- **REQUIRED WORK**
Transcribe the whole listing below without changing a word, but leave out every image.

== DATA SEGMENT

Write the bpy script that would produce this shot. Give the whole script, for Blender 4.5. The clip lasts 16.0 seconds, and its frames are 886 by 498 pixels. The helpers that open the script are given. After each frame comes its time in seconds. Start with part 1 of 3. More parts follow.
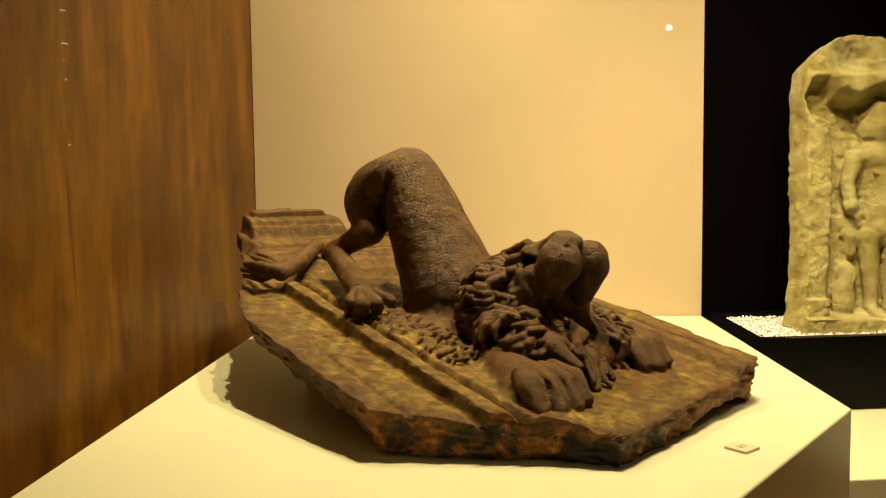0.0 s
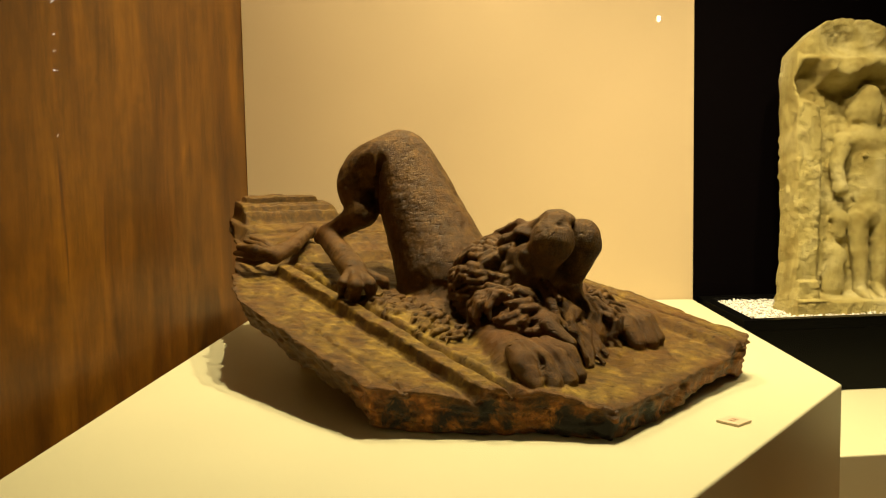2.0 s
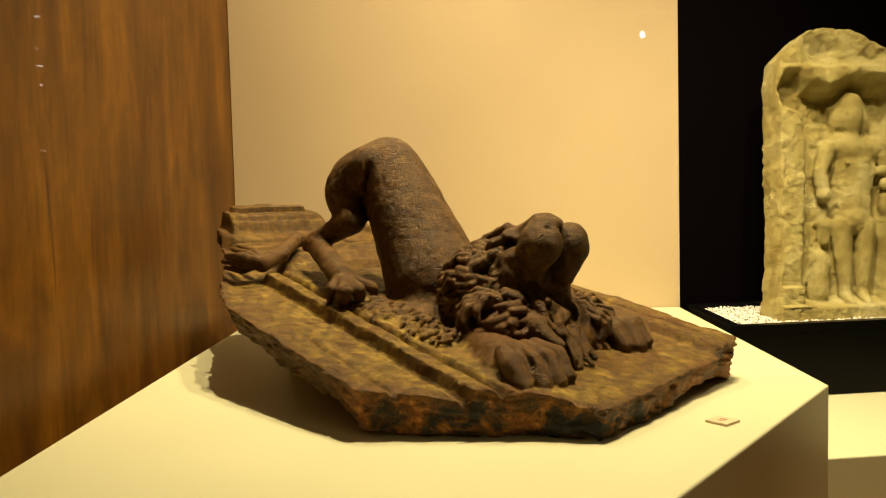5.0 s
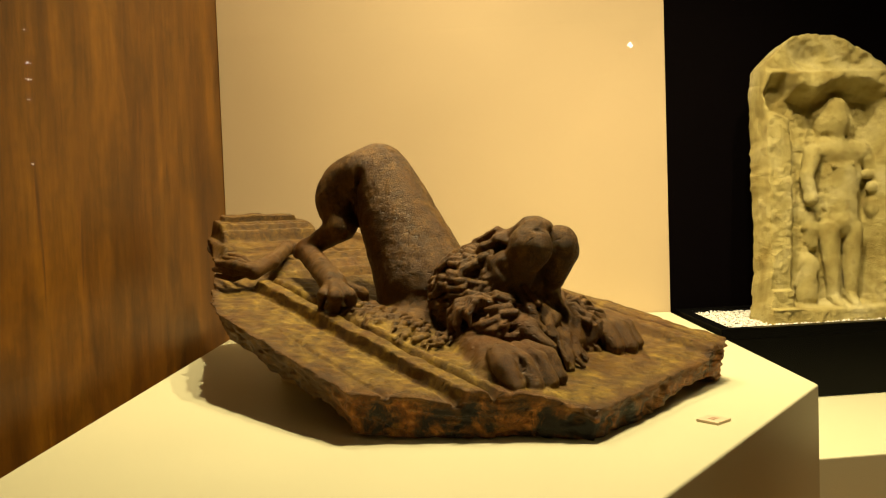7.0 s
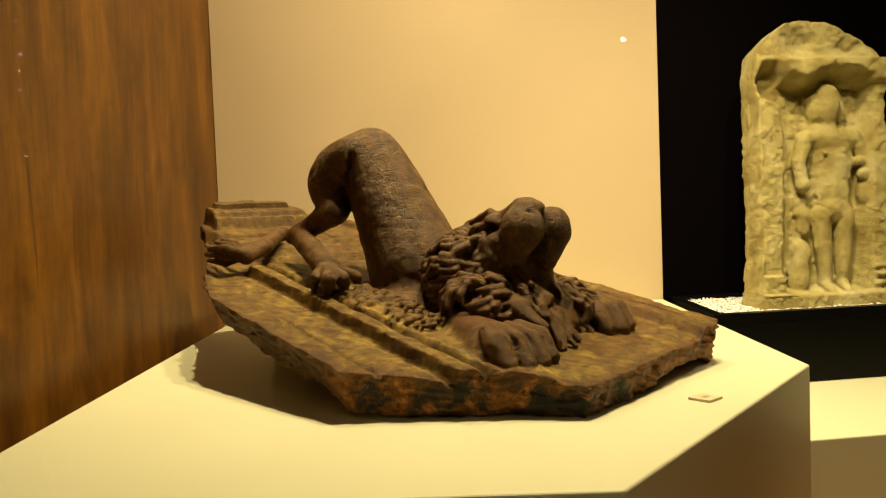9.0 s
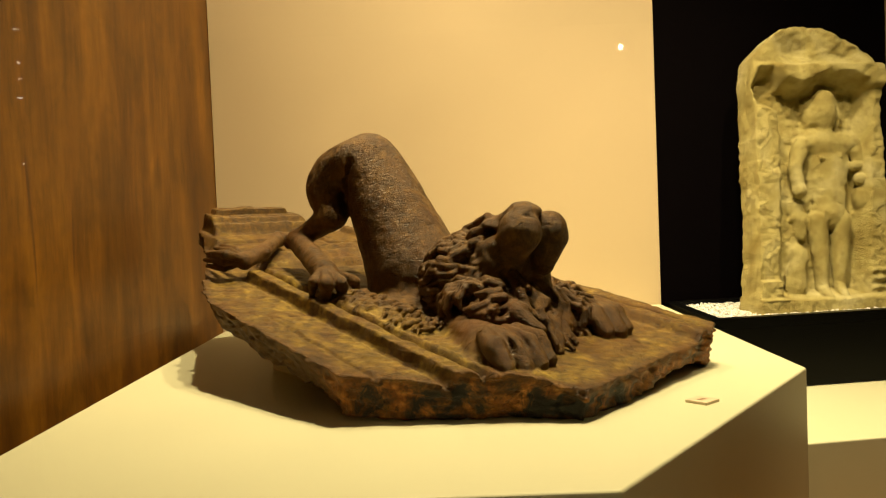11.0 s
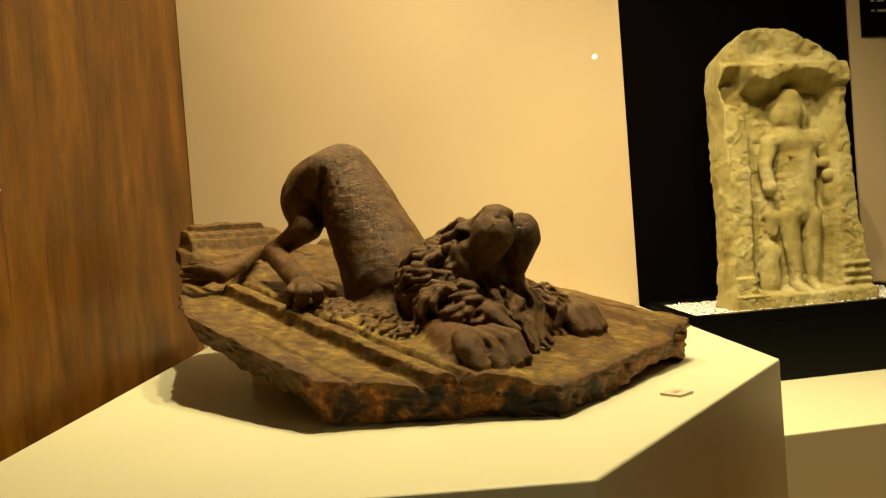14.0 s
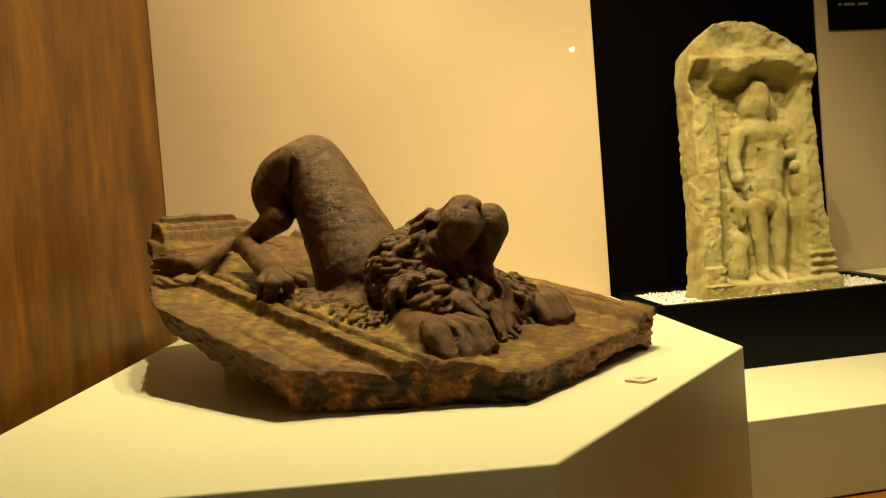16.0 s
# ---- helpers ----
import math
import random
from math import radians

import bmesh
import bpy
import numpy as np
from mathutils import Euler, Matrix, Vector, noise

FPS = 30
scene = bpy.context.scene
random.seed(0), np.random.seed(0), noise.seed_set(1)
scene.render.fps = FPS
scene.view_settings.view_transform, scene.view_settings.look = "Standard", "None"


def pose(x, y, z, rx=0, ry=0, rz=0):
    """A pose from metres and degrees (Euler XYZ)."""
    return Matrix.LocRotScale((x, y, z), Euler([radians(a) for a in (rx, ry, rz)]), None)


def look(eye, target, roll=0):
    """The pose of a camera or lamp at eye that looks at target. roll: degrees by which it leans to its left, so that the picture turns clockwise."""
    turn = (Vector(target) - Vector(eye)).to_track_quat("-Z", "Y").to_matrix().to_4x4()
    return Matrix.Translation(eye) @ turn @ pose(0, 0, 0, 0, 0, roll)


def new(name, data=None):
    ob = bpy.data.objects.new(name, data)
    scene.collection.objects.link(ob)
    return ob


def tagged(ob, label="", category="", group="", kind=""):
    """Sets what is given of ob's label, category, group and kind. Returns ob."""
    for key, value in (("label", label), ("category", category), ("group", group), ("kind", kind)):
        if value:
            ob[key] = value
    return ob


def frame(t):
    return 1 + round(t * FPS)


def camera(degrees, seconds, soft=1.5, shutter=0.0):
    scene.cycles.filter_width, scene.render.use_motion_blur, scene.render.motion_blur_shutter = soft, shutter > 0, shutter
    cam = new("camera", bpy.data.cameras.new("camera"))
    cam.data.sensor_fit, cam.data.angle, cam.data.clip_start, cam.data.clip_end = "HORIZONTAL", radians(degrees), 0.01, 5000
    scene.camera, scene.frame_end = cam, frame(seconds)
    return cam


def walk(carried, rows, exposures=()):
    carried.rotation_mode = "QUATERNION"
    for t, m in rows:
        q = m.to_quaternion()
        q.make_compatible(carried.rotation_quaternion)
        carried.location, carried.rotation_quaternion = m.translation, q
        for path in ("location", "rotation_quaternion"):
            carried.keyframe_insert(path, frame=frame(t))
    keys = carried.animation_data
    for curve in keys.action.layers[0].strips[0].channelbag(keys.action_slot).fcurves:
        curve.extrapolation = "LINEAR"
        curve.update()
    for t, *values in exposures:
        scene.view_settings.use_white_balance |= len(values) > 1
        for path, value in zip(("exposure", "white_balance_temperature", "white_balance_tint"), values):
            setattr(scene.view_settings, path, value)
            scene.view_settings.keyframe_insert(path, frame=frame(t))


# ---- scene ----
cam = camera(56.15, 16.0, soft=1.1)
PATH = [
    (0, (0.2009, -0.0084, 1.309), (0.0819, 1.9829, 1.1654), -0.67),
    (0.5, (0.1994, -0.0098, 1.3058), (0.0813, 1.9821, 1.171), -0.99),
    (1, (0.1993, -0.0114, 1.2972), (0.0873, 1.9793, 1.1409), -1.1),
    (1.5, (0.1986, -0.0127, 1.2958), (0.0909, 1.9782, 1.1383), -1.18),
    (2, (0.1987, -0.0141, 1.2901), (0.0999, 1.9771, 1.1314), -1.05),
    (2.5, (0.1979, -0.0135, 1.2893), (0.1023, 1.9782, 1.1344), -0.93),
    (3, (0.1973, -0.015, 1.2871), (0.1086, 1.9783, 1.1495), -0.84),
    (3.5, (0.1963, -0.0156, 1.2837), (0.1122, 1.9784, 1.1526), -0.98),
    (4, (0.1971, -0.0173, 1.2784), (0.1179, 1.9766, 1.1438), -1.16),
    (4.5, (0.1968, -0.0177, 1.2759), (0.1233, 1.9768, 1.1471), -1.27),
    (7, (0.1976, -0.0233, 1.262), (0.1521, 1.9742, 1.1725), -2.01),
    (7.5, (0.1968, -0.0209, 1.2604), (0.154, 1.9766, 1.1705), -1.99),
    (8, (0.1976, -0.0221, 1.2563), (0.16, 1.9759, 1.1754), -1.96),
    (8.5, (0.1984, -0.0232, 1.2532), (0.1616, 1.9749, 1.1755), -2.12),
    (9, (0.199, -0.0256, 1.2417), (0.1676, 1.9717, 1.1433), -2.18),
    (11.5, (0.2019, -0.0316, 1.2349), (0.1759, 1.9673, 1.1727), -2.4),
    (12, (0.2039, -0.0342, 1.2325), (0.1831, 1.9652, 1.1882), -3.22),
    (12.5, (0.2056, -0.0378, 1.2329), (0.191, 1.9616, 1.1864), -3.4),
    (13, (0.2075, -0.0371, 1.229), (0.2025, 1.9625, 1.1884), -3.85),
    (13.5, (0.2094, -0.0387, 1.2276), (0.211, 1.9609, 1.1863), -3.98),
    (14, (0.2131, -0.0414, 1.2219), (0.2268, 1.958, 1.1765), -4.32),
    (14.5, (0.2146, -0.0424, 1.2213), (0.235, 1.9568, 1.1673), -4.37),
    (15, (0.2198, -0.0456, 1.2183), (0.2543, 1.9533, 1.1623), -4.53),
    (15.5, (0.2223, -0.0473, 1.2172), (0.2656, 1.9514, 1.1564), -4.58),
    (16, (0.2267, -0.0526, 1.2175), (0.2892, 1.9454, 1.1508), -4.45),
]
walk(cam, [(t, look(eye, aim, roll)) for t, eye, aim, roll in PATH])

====

- **EXERCISE ANSWER**
Write the bpy script that would produce this shot. Give the whole script, for Blender 4.5. The clip lasts 16.0 seconds, and its frames are 886 by 498 pixels. The helpers that open the script are given. After each frame comes its time in seconds. Start with part 1 of 3. More parts follow.
0.0 s
2.0 s
5.0 s
7.0 s
9.0 s
11.0 s
14.0 s
16.0 s
# ---- helpers ----
import math
import random
from math import radians

import bmesh
import bpy
import numpy as np
from mathutils import Euler, Matrix, Vector, noise

FPS = 30
scene = bpy.context.scene
random.seed(0), np.random.seed(0), noise.seed_set(1)
scene.render.fps = FPS
scene.view_settings.view_transform, scene.view_settings.look = "Standard", "None"


def pose(x, y, z, rx=0, ry=0, rz=0):
    """A pose from metres and degrees (Euler XYZ)."""
    return Matrix.LocRotScale((x, y, z), Euler([radians(a) for a in (rx, ry, rz)]), None)


def look(eye, target, roll=0):
    """The pose of a camera or lamp at eye that looks at target. roll: degrees by which it leans to its left, so that the picture turns clockwise."""
    turn = (Vector(target) - Vector(eye)).to_track_quat("-Z", "Y").to_matrix().to_4x4()
    return Matrix.Translation(eye) @ turn @ pose(0, 0, 0, 0, 0, roll)


def new(name, data=None):
    ob = bpy.data.objects.new(name, data)
    scene.collection.objects.link(ob)
    return ob


def tagged(ob, label="", category="", group="", kind=""):
    """Sets what is given of ob's label, category, group and kind. Returns ob."""
    for key, value in (("label", label), ("category", category), ("group", group), ("kind", kind)):
        if value:
            ob[key] = value
    return ob


def frame(t):
    return 1 + round(t * FPS)


def camera(degrees, seconds, soft=1.5, shutter=0.0):
    scene.cycles.filter_width, scene.render.use_motion_blur, scene.render.motion_blur_shutter = soft, shutter > 0, shutter
    cam = new("camera", bpy.data.cameras.new("camera"))
    cam.data.sensor_fit, cam.data.angle, cam.data.clip_start, cam.data.clip_end = "HORIZONTAL", radians(degrees), 0.01, 5000
    scene.camera, scene.frame_end = cam, frame(seconds)
    return cam


def walk(carried, rows, exposures=()):
    carried.rotation_mode = "QUATERNION"
    for t, m in rows:
        q = m.to_quaternion()
        q.make_compatible(carried.rotation_quaternion)
        carried.location, carried.rotation_quaternion = m.translation, q
        for path in ("location", "rotation_quaternion"):
            carried.keyframe_insert(path, frame=frame(t))
    keys = carried.animation_data
    for curve in keys.action.layers[0].strips[0].channelbag(keys.action_slot).fcurves:
        curve.extrapolation = "LINEAR"
        curve.update()
    for t, *values in exposures:
        scene.view_settings.use_white_balance |= len(values) > 1
        for path, value in zip(("exposure", "white_balance_temperature", "white_balance_tint"), values):
            setattr(scene.view_settings, path, value)
            scene.view_settings.keyframe_insert(path, frame=frame(t))


# ---- scene ----
cam = camera(56.15, 16.0, soft=1.1)
PATH = [
    (0, (0.2009, -0.0084, 1.309), (0.0819, 1.9829, 1.1654), -0.67),
    (0.5, (0.1994, -0.0098, 1.3058), (0.0813, 1.9821, 1.171), -0.99),
    (1, (0.1993, -0.0114, 1.2972), (0.0873, 1.9793, 1.1409), -1.1),
    (1.5, (0.1986, -0.0127, 1.2958), (0.0909, 1.9782, 1.1383), -1.18),
    (2, (0.1987, -0.0141, 1.2901), (0.0999, 1.9771, 1.1314), -1.05),
    (2.5, (0.1979, -0.0135, 1.2893), (0.1023, 1.9782, 1.1344), -0.93),
    (3, (0.1973, -0.015, 1.2871), (0.1086, 1.9783, 1.1495), -0.84),
    (3.5, (0.1963, -0.0156, 1.2837), (0.1122, 1.9784, 1.1526), -0.98),
    (4, (0.1971, -0.0173, 1.2784), (0.1179, 1.9766, 1.1438), -1.16),
    (4.5, (0.1968, -0.0177, 1.2759), (0.1233, 1.9768, 1.1471), -1.27),
    (7, (0.1976, -0.0233, 1.262), (0.1521, 1.9742, 1.1725), -2.01),
    (7.5, (0.1968, -0.0209, 1.2604), (0.154, 1.9766, 1.1705), -1.99),
    (8, (0.1976, -0.0221, 1.2563), (0.16, 1.9759, 1.1754), -1.96),
    (8.5, (0.1984, -0.0232, 1.2532), (0.1616, 1.9749, 1.1755), -2.12),
    (9, (0.199, -0.0256, 1.2417), (0.1676, 1.9717, 1.1433), -2.18),
    (11.5, (0.2019, -0.0316, 1.2349), (0.1759, 1.9673, 1.1727), -2.4),
    (12, (0.2039, -0.0342, 1.2325), (0.1831, 1.9652, 1.1882), -3.22),
    (12.5, (0.2056, -0.0378, 1.2329), (0.191, 1.9616, 1.1864), -3.4),
    (13, (0.2075, -0.0371, 1.229), (0.2025, 1.9625, 1.1884), -3.85),
    (13.5, (0.2094, -0.0387, 1.2276), (0.211, 1.9609, 1.1863), -3.98),
    (14, (0.2131, -0.0414, 1.2219), (0.2268, 1.958, 1.1765), -4.32),
    (14.5, (0.2146, -0.0424, 1.2213), (0.235, 1.9568, 1.1673), -4.37),
    (15, (0.2198, -0.0456, 1.2183), (0.2543, 1.9533, 1.1623), -4.53),
    (15.5, (0.2223, -0.0473, 1.2172), (0.2656, 1.9514, 1.1564), -4.58),
    (16, (0.2267, -0.0526, 1.2175), (0.2892, 1.9454, 1.1508), -4.45),
]
walk(cam, [(t, look(eye, aim, roll)) for t, eye, aim, roll in PATH])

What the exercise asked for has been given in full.